>> start Collected material
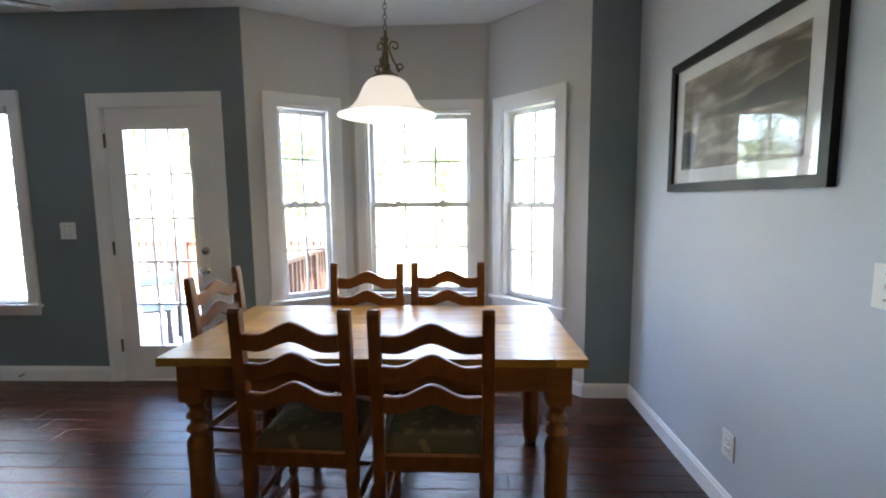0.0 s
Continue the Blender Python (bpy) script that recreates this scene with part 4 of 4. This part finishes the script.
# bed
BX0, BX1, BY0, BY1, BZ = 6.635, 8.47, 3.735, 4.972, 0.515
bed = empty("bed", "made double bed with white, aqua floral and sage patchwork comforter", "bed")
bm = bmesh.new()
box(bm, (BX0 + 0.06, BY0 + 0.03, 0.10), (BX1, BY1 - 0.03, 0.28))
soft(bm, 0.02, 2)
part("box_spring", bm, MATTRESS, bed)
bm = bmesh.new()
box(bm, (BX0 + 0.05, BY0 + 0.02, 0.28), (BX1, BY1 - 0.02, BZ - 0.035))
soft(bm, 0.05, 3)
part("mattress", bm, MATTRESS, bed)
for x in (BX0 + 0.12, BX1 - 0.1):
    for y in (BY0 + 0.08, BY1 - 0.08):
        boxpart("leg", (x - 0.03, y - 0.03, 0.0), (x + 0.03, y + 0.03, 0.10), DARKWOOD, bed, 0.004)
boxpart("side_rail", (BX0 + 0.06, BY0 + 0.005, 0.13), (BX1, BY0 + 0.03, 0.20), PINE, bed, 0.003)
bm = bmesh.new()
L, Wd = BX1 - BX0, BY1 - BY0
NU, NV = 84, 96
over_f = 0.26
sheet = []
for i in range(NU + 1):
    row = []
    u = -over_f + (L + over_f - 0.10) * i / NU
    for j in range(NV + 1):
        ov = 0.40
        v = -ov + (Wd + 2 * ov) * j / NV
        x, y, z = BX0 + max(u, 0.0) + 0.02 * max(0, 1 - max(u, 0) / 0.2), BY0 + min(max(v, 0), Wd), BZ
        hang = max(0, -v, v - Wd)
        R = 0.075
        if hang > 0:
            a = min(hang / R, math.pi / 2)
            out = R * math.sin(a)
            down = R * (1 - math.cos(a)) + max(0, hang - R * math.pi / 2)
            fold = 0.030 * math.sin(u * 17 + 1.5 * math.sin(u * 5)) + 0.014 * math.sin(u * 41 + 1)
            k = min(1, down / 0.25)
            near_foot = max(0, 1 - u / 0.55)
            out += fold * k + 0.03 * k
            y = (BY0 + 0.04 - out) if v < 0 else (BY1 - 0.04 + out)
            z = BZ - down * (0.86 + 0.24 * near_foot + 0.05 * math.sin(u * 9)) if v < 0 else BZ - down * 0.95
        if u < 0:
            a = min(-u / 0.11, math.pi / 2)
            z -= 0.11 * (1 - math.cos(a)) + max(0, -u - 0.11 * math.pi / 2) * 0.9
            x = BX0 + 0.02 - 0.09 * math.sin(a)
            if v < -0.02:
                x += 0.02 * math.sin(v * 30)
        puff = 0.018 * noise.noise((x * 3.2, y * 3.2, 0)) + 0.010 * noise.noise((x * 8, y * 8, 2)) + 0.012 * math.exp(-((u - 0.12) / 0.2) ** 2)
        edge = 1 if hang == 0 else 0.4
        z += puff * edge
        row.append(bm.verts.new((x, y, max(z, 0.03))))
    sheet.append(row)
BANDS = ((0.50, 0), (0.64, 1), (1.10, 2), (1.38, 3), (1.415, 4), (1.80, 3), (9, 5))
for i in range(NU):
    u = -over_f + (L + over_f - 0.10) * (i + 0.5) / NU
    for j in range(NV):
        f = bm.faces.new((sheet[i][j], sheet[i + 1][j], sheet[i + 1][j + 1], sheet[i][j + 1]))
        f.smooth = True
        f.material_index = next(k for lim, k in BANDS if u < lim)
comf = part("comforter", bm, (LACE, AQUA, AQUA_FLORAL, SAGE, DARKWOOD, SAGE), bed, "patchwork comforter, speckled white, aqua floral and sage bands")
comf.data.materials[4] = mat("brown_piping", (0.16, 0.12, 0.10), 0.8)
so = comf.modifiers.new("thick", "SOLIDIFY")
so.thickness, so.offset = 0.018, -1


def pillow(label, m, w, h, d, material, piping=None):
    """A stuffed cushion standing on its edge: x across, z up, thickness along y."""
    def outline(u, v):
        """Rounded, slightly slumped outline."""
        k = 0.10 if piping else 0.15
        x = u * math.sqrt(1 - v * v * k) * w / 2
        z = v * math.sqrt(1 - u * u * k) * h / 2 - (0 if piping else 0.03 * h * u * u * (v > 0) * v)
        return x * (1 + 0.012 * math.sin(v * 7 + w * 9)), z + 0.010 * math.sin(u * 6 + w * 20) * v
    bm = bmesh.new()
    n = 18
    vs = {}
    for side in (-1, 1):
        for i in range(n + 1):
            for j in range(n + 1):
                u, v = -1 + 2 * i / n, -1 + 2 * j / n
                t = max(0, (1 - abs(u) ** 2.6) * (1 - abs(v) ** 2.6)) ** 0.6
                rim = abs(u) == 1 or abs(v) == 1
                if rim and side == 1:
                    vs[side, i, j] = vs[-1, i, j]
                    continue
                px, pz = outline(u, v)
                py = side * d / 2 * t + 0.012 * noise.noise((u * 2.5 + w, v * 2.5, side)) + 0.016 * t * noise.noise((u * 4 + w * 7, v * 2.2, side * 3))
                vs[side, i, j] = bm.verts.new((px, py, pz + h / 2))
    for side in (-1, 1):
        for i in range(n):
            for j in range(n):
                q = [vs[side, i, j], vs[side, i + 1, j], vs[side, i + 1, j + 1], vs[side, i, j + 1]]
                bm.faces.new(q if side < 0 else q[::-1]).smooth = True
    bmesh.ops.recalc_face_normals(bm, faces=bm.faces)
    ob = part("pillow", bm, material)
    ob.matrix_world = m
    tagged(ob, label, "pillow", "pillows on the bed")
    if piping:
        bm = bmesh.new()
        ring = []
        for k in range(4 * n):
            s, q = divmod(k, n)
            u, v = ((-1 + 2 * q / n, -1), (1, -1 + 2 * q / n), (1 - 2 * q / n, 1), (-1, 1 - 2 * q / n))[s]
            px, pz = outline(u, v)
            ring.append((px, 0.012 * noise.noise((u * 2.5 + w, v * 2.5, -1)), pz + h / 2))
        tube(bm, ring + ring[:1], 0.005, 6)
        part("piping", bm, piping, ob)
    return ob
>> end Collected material
Instructions to follow: Every line above should be repeated exactly; pictures stay out of the copy.

Answer to the exercise:
0.0 s
Continue the Blender Python (bpy) script that recreates this scene with part 4 of 4. This part finishes the script.
# bed
BX0, BX1, BY0, BY1, BZ = 6.635, 8.47, 3.735, 4.972, 0.515
bed = empty("bed", "made double bed with white, aqua floral and sage patchwork comforter", "bed")
bm = bmesh.new()
box(bm, (BX0 + 0.06, BY0 + 0.03, 0.10), (BX1, BY1 - 0.03, 0.28))
soft(bm, 0.02, 2)
part("box_spring", bm, MATTRESS, bed)
bm = bmesh.new()
box(bm, (BX0 + 0.05, BY0 + 0.02, 0.28), (BX1, BY1 - 0.02, BZ - 0.035))
soft(bm, 0.05, 3)
part("mattress", bm, MATTRESS, bed)
for x in (BX0 + 0.12, BX1 - 0.1):
    for y in (BY0 + 0.08, BY1 - 0.08):
        boxpart("leg", (x - 0.03, y - 0.03, 0.0), (x + 0.03, y + 0.03, 0.10), DARKWOOD, bed, 0.004)
boxpart("side_rail", (BX0 + 0.06, BY0 + 0.005, 0.13), (BX1, BY0 + 0.03, 0.20), PINE, bed, 0.003)
bm = bmesh.new()
L, Wd = BX1 - BX0, BY1 - BY0
NU, NV = 84, 96
over_f = 0.26
sheet = []
for i in range(NU + 1):
    row = []
    u = -over_f + (L + over_f - 0.10) * i / NU
    for j in range(NV + 1):
        ov = 0.40
        v = -ov + (Wd + 2 * ov) * j / NV
        x, y, z = BX0 + max(u, 0.0) + 0.02 * max(0, 1 - max(u, 0) / 0.2), BY0 + min(max(v, 0), Wd), BZ
        hang = max(0, -v, v - Wd)
        R = 0.075
        if hang > 0:
            a = min(hang / R, math.pi / 2)
            out = R * math.sin(a)
            down = R * (1 - math.cos(a)) + max(0, hang - R * math.pi / 2)
            fold = 0.030 * math.sin(u * 17 + 1.5 * math.sin(u * 5)) + 0.014 * math.sin(u * 41 + 1)
            k = min(1, down / 0.25)
            near_foot = max(0, 1 - u / 0.55)
            out += fold * k + 0.03 * k
            y = (BY0 + 0.04 - out) if v < 0 else (BY1 - 0.04 + out)
            z = BZ - down * (0.86 + 0.24 * near_foot + 0.05 * math.sin(u * 9)) if v < 0 else BZ - down * 0.95
        if u < 0:
            a = min(-u / 0.11, math.pi / 2)
            z -= 0.11 * (1 - math.cos(a)) + max(0, -u - 0.11 * math.pi / 2) * 0.9
            x = BX0 + 0.02 - 0.09 * math.sin(a)
            if v < -0.02:
                x += 0.02 * math.sin(v * 30)
        puff = 0.018 * noise.noise((x * 3.2, y * 3.2, 0)) + 0.010 * noise.noise((x * 8, y * 8, 2)) + 0.012 * math.exp(-((u - 0.12) / 0.2) ** 2)
        edge = 1 if hang == 0 else 0.4
        z += puff * edge
        row.append(bm.verts.new((x, y, max(z, 0.03))))
    sheet.append(row)
BANDS = ((0.50, 0), (0.64, 1), (1.10, 2), (1.38, 3), (1.415, 4), (1.80, 3), (9, 5))
for i in range(NU):
    u = -over_f + (L + over_f - 0.10) * (i + 0.5) / NU
    for j in range(NV):
        f = bm.faces.new((sheet[i][j], sheet[i + 1][j], sheet[i + 1][j + 1], sheet[i][j + 1]))
        f.smooth = True
        f.material_index = next(k for lim, k in BANDS if u < lim)
comf = part("comforter", bm, (LACE, AQUA, AQUA_FLORAL, SAGE, DARKWOOD, SAGE), bed, "patchwork comforter, speckled white, aqua floral and sage bands")
comf.data.materials[4] = mat("brown_piping", (0.16, 0.12, 0.10), 0.8)
so = comf.modifiers.new("thick", "SOLIDIFY")
so.thickness, so.offset = 0.018, -1


def pillow(label, m, w, h, d, material, piping=None):
    """A stuffed cushion standing on its edge: x across, z up, thickness along y."""
    def outline(u, v):
        """Rounded, slightly slumped outline."""
        k = 0.10 if piping else 0.15
        x = u * math.sqrt(1 - v * v * k) * w / 2
        z = v * math.sqrt(1 - u * u * k) * h / 2 - (0 if piping else 0.03 * h * u * u * (v > 0) * v)
        return x * (1 + 0.012 * math.sin(v * 7 + w * 9)), z + 0.010 * math.sin(u * 6 + w * 20) * v
    bm = bmesh.new()
    n = 18
    vs = {}
    for side in (-1, 1):
        for i in range(n + 1):
            for j in range(n + 1):
                u, v = -1 + 2 * i / n, -1 + 2 * j / n
                t = max(0, (1 - abs(u) ** 2.6) * (1 - abs(v) ** 2.6)) ** 0.6
                rim = abs(u) == 1 or abs(v) == 1
                if rim and side == 1:
                    vs[side, i, j] = vs[-1, i, j]
                    continue
                px, pz = outline(u, v)
                py = side * d / 2 * t + 0.012 * noise.noise((u * 2.5 + w, v * 2.5, side)) + 0.016 * t * noise.noise((u * 4 + w * 7, v * 2.2, side * 3))
                vs[side, i, j] = bm.verts.new((px, py, pz + h / 2))
    for side in (-1, 1):
        for i in range(n):
            for j in range(n):
                q = [vs[side, i, j], vs[side, i + 1, j], vs[side, i + 1, j + 1], vs[side, i, j + 1]]
                bm.faces.new(q if side < 0 else q[::-1]).smooth = True
    bmesh.ops.recalc_face_normals(bm, faces=bm.faces)
    ob = part("pillow", bm, material)
    ob.matrix_world = m
    tagged(ob, label, "pillow", "pillows on the bed")
    if piping:
        bm = bmesh.new()
        ring = []
        for k in range(4 * n):
            s, q = divmod(k, n)
            u, v = ((-1 + 2 * q / n, -1), (1, -1 + 2 * q / n), (1 - 2 * q / n, 1), (-1, 1 - 2 * q / n))[s]
            px, pz = outline(u, v)
            ring.append((px, 0.012 * noise.noise((u * 2.5 + w, v * 2.5, -1)), pz + h / 2))
        tube(bm, ring + ring[:1], 0.005, 6)
        part("piping", bm, piping, ob)
    return ob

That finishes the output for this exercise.